Werbung ohne Gewähr:Kärrnerarbeit für die Aktie

Prominente machen sich für Wertpapiere stark. Das erzeugt Aufmerksamkeit. Sicherer werden die Geschäfte dadurch aber nicht.

Thomas Öchsner

Franz Beckenbauer löffelte einst Knorr-Suppe und lächelt jetzt im Auftrag der Postbank. Günter Netzer macht sich für die Fondsgesellschaft Dit stark. Talkmaster Reinhold Beckmann wirbt für die Versicherung WWK.

Und sein Konkurrent Johannes B. Kerner schreibt derzeit deutsche Börsengeschichte: Erstmals seit der Schauspieler Manfred Krug für die Telekom-Aktie eintrat und die Brüder Thomas und Christoph Gottschalk über die Post-Aktie plauderten, trommelt im Fernsehen wieder ein Prominenter für einen Börsengang.

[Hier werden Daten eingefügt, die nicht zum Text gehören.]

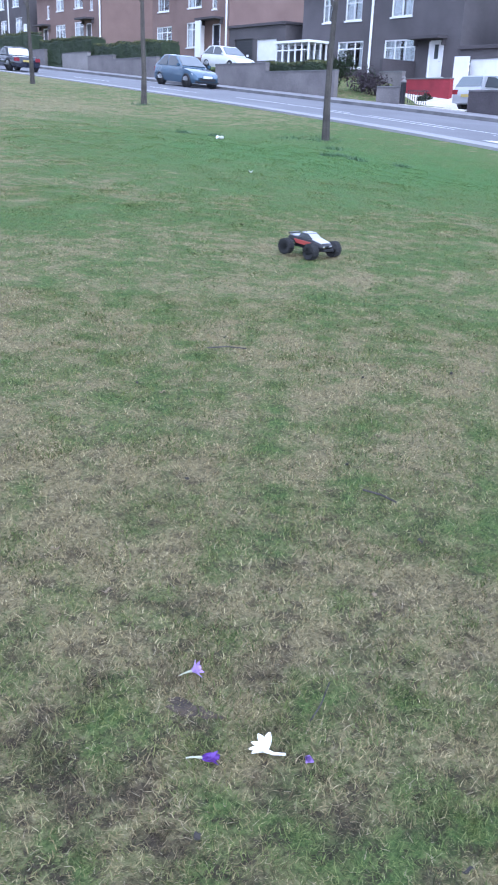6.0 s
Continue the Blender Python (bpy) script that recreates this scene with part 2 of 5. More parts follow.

In einem der TV-Spots, bei dem Sönke Wortmann ("Das Wunder von Bern") Regie führte, zeichnet Kerner ein Flugzeug und versichert dabei treuherzig: "Wenn ich mein Geld mit Zeichnen verdienen müsste, würde ich wahrscheinlich nicht sehr weit kommen. Aber Aktien von Air Berlin, die zeichne ich ganz bestimmt."

Kerner - besonders glaubwürdig

Auch in Zeitungsanzeigen und auf Großplakaten hält der Fernsehmoderator seinen Kopf für die Billig-Fluglinie hin und erklärt: "Bei Aktien setze ich auf Sieger."

Werbung mit Größen aus dem Fernsehen ist beliebt - trotz des Risikos, dass die Marke vom Image des Prominenten überstrahlt wird. Besonders gefragt sind derzeit Sportler, gefolgt von Talkshow-Moderatoren. Die Deutschen halten Kerner dabei für besonders glaubwürdig.

Bei einer Umfrage des Gesamtverbands der Werbeagenturen im Herbst 2004 landete er immerhin auf Rang vier, einen Platz vor Thomas Gottschalk, aber hinter Günther Jauch, Rennfahrer Michael Schumacher - und Ex-Tennis-Star Steffi Graf.

Aktienexperten haben jedoch Zweifel, ob Kerner mit der Werbung für Air Berlin seine eigene Glaubwürdigkeit verbessern kann - denn bislang entpuppten sich die gut bezahlten Börsentipps von Prominenten als wenig zuverlässig.

Wer im Herbst 1996 Manfred Krug vertraute, hat bis heute mit seiner Telekom-Aktie - außer Dividenden - so gut wie nichts verdient. Der Kurs liegt gerade einmal ein paar Cent über dem damaligen Ausgabepreis.

Für Privatanleger, die den Ratschlägen der Gottschalk-Brüder folgten, sieht es nicht viel besser aus: Sie zahlten beim Börsengang im November 2000 für die Post-Aktie 20,50 oder 21 Euro. Am Mittwoch notierte das Papier bei knapp 21 Euro.

Kein Glück hatte auch Verona Pooth (früher Feldbusch), die ihr Gesicht für den Telefonauskunftsdienst Telegate ("Da werden Sie geholfen") herzeigte: Die Aktie hat seit dem Börsengang 1999 fast 30 Prozent an Wert verloren.

Aber nicht nur deshalb raten Aktionärsschützer bei Air Berlin zur Vorsicht. "Die Aktie ist gerade für Privatanleger, die sich womöglich von Kerner angesprochen fühlen, aber bislang wenig Erfahrung an der Börse gesammelt haben, viel zu riskant", sagt Markus Straub, Vorstand bei der Schutzgemeinschaft der Kapitalanleger (SdK).

Der Experte verweist auf den harten Wettbewerb gerade unter den Billig-Airlines und die jüngsten Pleiten in der Branche wie etwa der Schweizer Linie Swissair. Auch Jürgen Kurz von der Deutschen Schutzvereinigung für Wertpapierbesitz (DSW) ist skeptisch: "Die Werbung von Kerner für Air Berlin suggeriert eine Sicherheit, die es nicht gibt.

Auch wenn es am deutschen Aktienmarkt zuletzt aufwärts ging, sind nach einem Börsengang keine Kursgewinne programmiert."